--- REQUIRED WORK ---
Write out the entire listing below exactly as it appears, minus any pictures.
===============
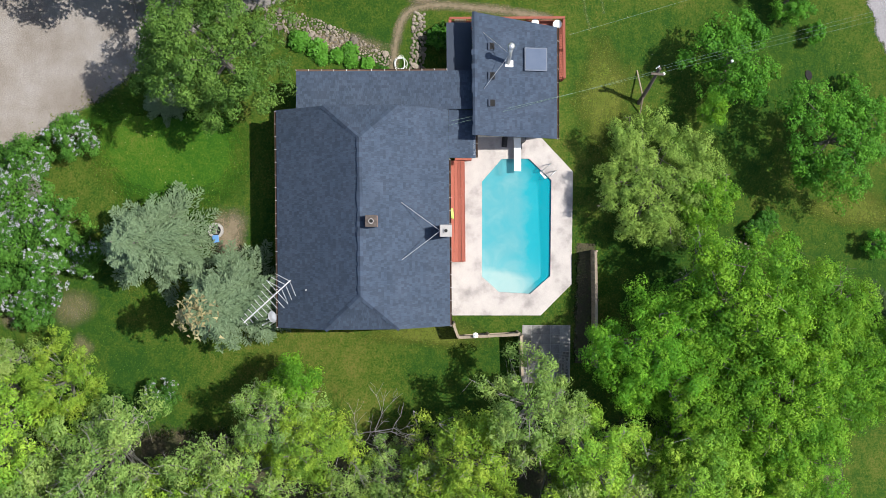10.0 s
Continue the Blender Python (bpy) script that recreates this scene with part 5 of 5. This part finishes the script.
# local x runs along the eave, y into the building
for k in range(32):
    a, b = 9.7 * k / 32, 9.7 * (k + 1) / 32
    m = Mesh().add([(a, 0, 3.2), (b - 0.02, 0, 3.2), (b - 0.02, 4.6, 5.2), (a, 4.6, 5.2)], [(3, 2, 1, 0)])
    m.add([(b - 0.06, 0, 3.2), (b - 0.035, 0, 3.245), (b - 0.01, 0, 3.2), (b - 0.06, 4.6, 5.2), (b - 0.035, 4.6, 5.245), (b - 0.01, 4.6, 5.2)], [(0, 1, 4, 3), (1, 2, 5, 4)])
    part("roof_sheet", m, M_METALROOF, barn)
part("roof_deck", Mesh().add([(0, 0.02, 3.0), (9.7, 0.02, 3.0), (9.7, 4.6, 5.0), (0, 4.6, 5.0), (0, 0.02, 3.17), (9.7, 0.02, 3.17), (9.7, 4.6, 5.17), (0, 4.6, 5.17)], [(0, 1, 2, 3), (7, 6, 5, 4), (0, 4, 5, 1), (1, 5, 6, 2), (2, 6, 7, 3), (3, 7, 4, 0)]), M_GREYWOOD, barn, "wooden roof deck")
part("roof_slope", Mesh().add([(0, 4.6, 5.2), (9.7, 4.6, 5.2), (9.7, 9.2, 3.2), (0, 9.2, 3.2), (0, 4.6, 5.05), (9.7, 4.6, 5.05), (9.7, 9.2, 3.05), (0, 9.2, 3.05)], [(3, 2, 1, 0), (4, 5, 6, 7), (0, 1, 5, 4), (1, 2, 6, 5), (2, 3, 7, 6), (3, 0, 4, 7)]), M_METALROOF, barn, "far metal roof slope")
part("wall", Mesh().box((0.3, 0.3, 0), (9.4, 8.9, 3.05)), M_GREYWOOD, barn, "weathered wooden wall")
for a, b in ((0.0, 2.2), (3.8, 5.6), (7.3, 9.2)):
    part("eave_sheet", Mesh().add([(a, -0.12, 3.12), (b, -0.12, 3.12), (b, 0.06, 3.25), (a, 0.06, 3.25), (a, -0.12, 3.08), (b, -0.12, 3.08), (b, 0.06, 3.2), (a, 0.06, 3.2)], [(3, 2, 1, 0), (4, 5, 6, 7), (0, 1, 5, 4), (2, 3, 7, 6)]), M_GUTTER, barn, "white metal eave strip")
part("mast", Mesh().tube([(4.6, 0.3, 3.3), (4.6, 0.5, 4.6)], 0.03, 6), M_STEEL, barn, "service mast")
part("mast_arm", Mesh().tube([(4.2, 0.45, 4.2), (5.1, 0.45, 4.3)], 0.02, 6), M_STEEL, barn, "mast arm")
for x, y, r in ((7.0, -0.75, 0.36), (7.8, -0.6, 0.36)):
    c, s = math.cos(radians(-171)), math.sin(radians(-171))
    t = thing("tyre", (13.6 + x * c - y * s, -30.7 + x * s + y * c, 0.0), 0, "old black tyre lying in shaded grass", "tyre", group="tyres by the barn")
    part("tyre", Mesh().lathe([(r * 0.55, 0.02), (r * 0.9, 0.0), (r, 0.06), (r, 0.15), (r * 0.9, 0.21), (r * 0.55, 0.19), (r * 0.55, 0.02)], 20), M_BLACK, t)

shed = thing("shed", (11.6, 27.5, 0), 2, "small dark shed with a pale grey roof by the gravel yard", "shed")
part("wall", Mesh().box((-3.2, -2.2, 0), (3.2, 2.2, 2.4)), M_POLE, shed, "dark brown wooden wall")
for s in (-1, 1):
    part("roof", Mesh().add([(-3.6, s * 2.7, 2.4), (3.6, s * 2.7, 2.4), (3.6, 0, 3.8), (-3.6, 0, 3.8), (-3.6, s * 2.7, 2.28), (3.6, s * 2.7, 2.28), (3.6, 0, 3.68), (-3.6, 0, 3.68)],
                            [(0, 1, 2, 3), (7, 6, 5, 4), (0, 4, 5, 1), (1, 5, 6, 2), (2, 6, 7, 3), (3, 7, 4, 0)]), M_SHEDROOF, shed, "pale grey roof slope")

# ---- fences and patio by the pool ----
def fence(points, height, label, rails=2):
    f = thing("wooden_fence", (*points[0], 0), 0, label, "fence", group="pool fence")
    o = Vector((*points[0], 0))
    for a, b in zip(points, points[1:]):
        a, b = Vector((*a, 0)) - o, Vector((*b, 0)) - o
        d = (b - a).normalized()
        ang = math.atan2(d.y, d.x)
        ln_ = (b - a).length
        k = max(1, round(ln_ / 0.155))
        slat = Mesh().box((-0.07, -0.011, 0.05), (0.07, 0.011, height)).data("board", M_GREYWOOD)
        for i in range(k):
            p = a + d * ln_ * (i + 0.5) / k
            part("board", slat, M_GREYWOOD, f).matrix_basis = Matrix.Translation(p) @ Matrix.Rotation(ang, 4, "Z")
        turn = Matrix.Translation(a) @ Matrix.Rotation(ang, 4, "Z")
        part("cap_rail", Mesh().box((0, -0.07, height), (ln_, 0.07, height + 0.04), turn), M_GREYWOOD, f, "flat weathered cap rail")
        for z in (0.4, height - 0.35)[:rails]:
            part("rail", Mesh().box((0, 0.012, z), (ln_, 0.055, z + 0.09), turn), M_GREYWOOD, f, "fence rail")
        n_ = max(1, round(ln_ / 1.9))
        for i in range(n_ + 1):
            p = a + d * ln_ * i / n_
            part("post", Mesh().box((-0.05, 0.012, 0), (0.05, 0.11, height + 0.06), Matrix.Translation(p) @ Matrix.Rotation(ang, 4, "Z")), M_GREYWOOD, f, "fence post")
    return f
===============
--- RIGHT ANSWER ---
10.0 s
Continue the Blender Python (bpy) script that recreates this scene with part 5 of 5. This part finishes the script.
# local x runs along the eave, y into the building
for k in range(32):
    a, b = 9.7 * k / 32, 9.7 * (k + 1) / 32
    m = Mesh().add([(a, 0, 3.2), (b - 0.02, 0, 3.2), (b - 0.02, 4.6, 5.2), (a, 4.6, 5.2)], [(3, 2, 1, 0)])
    m.add([(b - 0.06, 0, 3.2), (b - 0.035, 0, 3.245), (b - 0.01, 0, 3.2), (b - 0.06, 4.6, 5.2), (b - 0.035, 4.6, 5.245), (b - 0.01, 4.6, 5.2)], [(0, 1, 4, 3), (1, 2, 5, 4)])
    part("roof_sheet", m, M_METALROOF, barn)
part("roof_deck", Mesh().add([(0, 0.02, 3.0), (9.7, 0.02, 3.0), (9.7, 4.6, 5.0), (0, 4.6, 5.0), (0, 0.02, 3.17), (9.7, 0.02, 3.17), (9.7, 4.6, 5.17), (0, 4.6, 5.17)], [(0, 1, 2, 3), (7, 6, 5, 4), (0, 4, 5, 1), (1, 5, 6, 2), (2, 6, 7, 3), (3, 7, 4, 0)]), M_GREYWOOD, barn, "wooden roof deck")
part("roof_slope", Mesh().add([(0, 4.6, 5.2), (9.7, 4.6, 5.2), (9.7, 9.2, 3.2), (0, 9.2, 3.2), (0, 4.6, 5.05), (9.7, 4.6, 5.05), (9.7, 9.2, 3.05), (0, 9.2, 3.05)], [(3, 2, 1, 0), (4, 5, 6, 7), (0, 1, 5, 4), (1, 2, 6, 5), (2, 3, 7, 6), (3, 0, 4, 7)]), M_METALROOF, barn, "far metal roof slope")
part("wall", Mesh().box((0.3, 0.3, 0), (9.4, 8.9, 3.05)), M_GREYWOOD, barn, "weathered wooden wall")
for a, b in ((0.0, 2.2), (3.8, 5.6), (7.3, 9.2)):
    part("eave_sheet", Mesh().add([(a, -0.12, 3.12), (b, -0.12, 3.12), (b, 0.06, 3.25), (a, 0.06, 3.25), (a, -0.12, 3.08), (b, -0.12, 3.08), (b, 0.06, 3.2), (a, 0.06, 3.2)], [(3, 2, 1, 0), (4, 5, 6, 7), (0, 1, 5, 4), (2, 3, 7, 6)]), M_GUTTER, barn, "white metal eave strip")
part("mast", Mesh().tube([(4.6, 0.3, 3.3), (4.6, 0.5, 4.6)], 0.03, 6), M_STEEL, barn, "service mast")
part("mast_arm", Mesh().tube([(4.2, 0.45, 4.2), (5.1, 0.45, 4.3)], 0.02, 6), M_STEEL, barn, "mast arm")
for x, y, r in ((7.0, -0.75, 0.36), (7.8, -0.6, 0.36)):
    c, s = math.cos(radians(-171)), math.sin(radians(-171))
    t = thing("tyre", (13.6 + x * c - y * s, -30.7 + x * s + y * c, 0.0), 0, "old black tyre lying in shaded grass", "tyre", group="tyres by the barn")
    part("tyre", Mesh().lathe([(r * 0.55, 0.02), (r * 0.9, 0.0), (r, 0.06), (r, 0.15), (r * 0.9, 0.21), (r * 0.55, 0.19), (r * 0.55, 0.02)], 20), M_BLACK, t)

shed = thing("shed", (11.6, 27.5, 0), 2, "small dark shed with a pale grey roof by the gravel yard", "shed")
part("wall", Mesh().box((-3.2, -2.2, 0), (3.2, 2.2, 2.4)), M_POLE, shed, "dark brown wooden wall")
for s in (-1, 1):
    part("roof", Mesh().add([(-3.6, s * 2.7, 2.4), (3.6, s * 2.7, 2.4), (3.6, 0, 3.8), (-3.6, 0, 3.8), (-3.6, s * 2.7, 2.28), (3.6, s * 2.7, 2.28), (3.6, 0, 3.68), (-3.6, 0, 3.68)],
                            [(0, 1, 2, 3), (7, 6, 5, 4), (0, 4, 5, 1), (1, 5, 6, 2), (2, 6, 7, 3), (3, 7, 4, 0)]), M_SHEDROOF, shed, "pale grey roof slope")

# ---- fences and patio by the pool ----
def fence(points, height, label, rails=2):
    f = thing("wooden_fence", (*points[0], 0), 0, label, "fence", group="pool fence")
    o = Vector((*points[0], 0))
    for a, b in zip(points, points[1:]):
        a, b = Vector((*a, 0)) - o, Vector((*b, 0)) - o
        d = (b - a).normalized()
        ang = math.atan2(d.y, d.x)
        ln_ = (b - a).length
        k = max(1, round(ln_ / 0.155))
        slat = Mesh().box((-0.07, -0.011, 0.05), (0.07, 0.011, height)).data("board", M_GREYWOOD)
        for i in range(k):
            p = a + d * ln_ * (i + 0.5) / k
            part("board", slat, M_GREYWOOD, f).matrix_basis = Matrix.Translation(p) @ Matrix.Rotation(ang, 4, "Z")
        turn = Matrix.Translation(a) @ Matrix.Rotation(ang, 4, "Z")
        part("cap_rail", Mesh().box((0, -0.07, height), (ln_, 0.07, height + 0.04), turn), M_GREYWOOD, f, "flat weathered cap rail")
        for z in (0.4, height - 0.35)[:rails]:
            part("rail", Mesh().box((0, 0.012, z), (ln_, 0.055, z + 0.09), turn), M_GREYWOOD, f, "fence rail")
        n_ = max(1, round(ln_ / 1.9))
        for i in range(n_ + 1):
            p = a + d * ln_ * i / n_
            part("post", Mesh().box((-0.05, 0.012, 0), (0.05, 0.11, height + 0.06), Matrix.Translation(p) @ Matrix.Rotation(ang, 4, "Z")), M_GREYWOOD, f, "fence post")
    return f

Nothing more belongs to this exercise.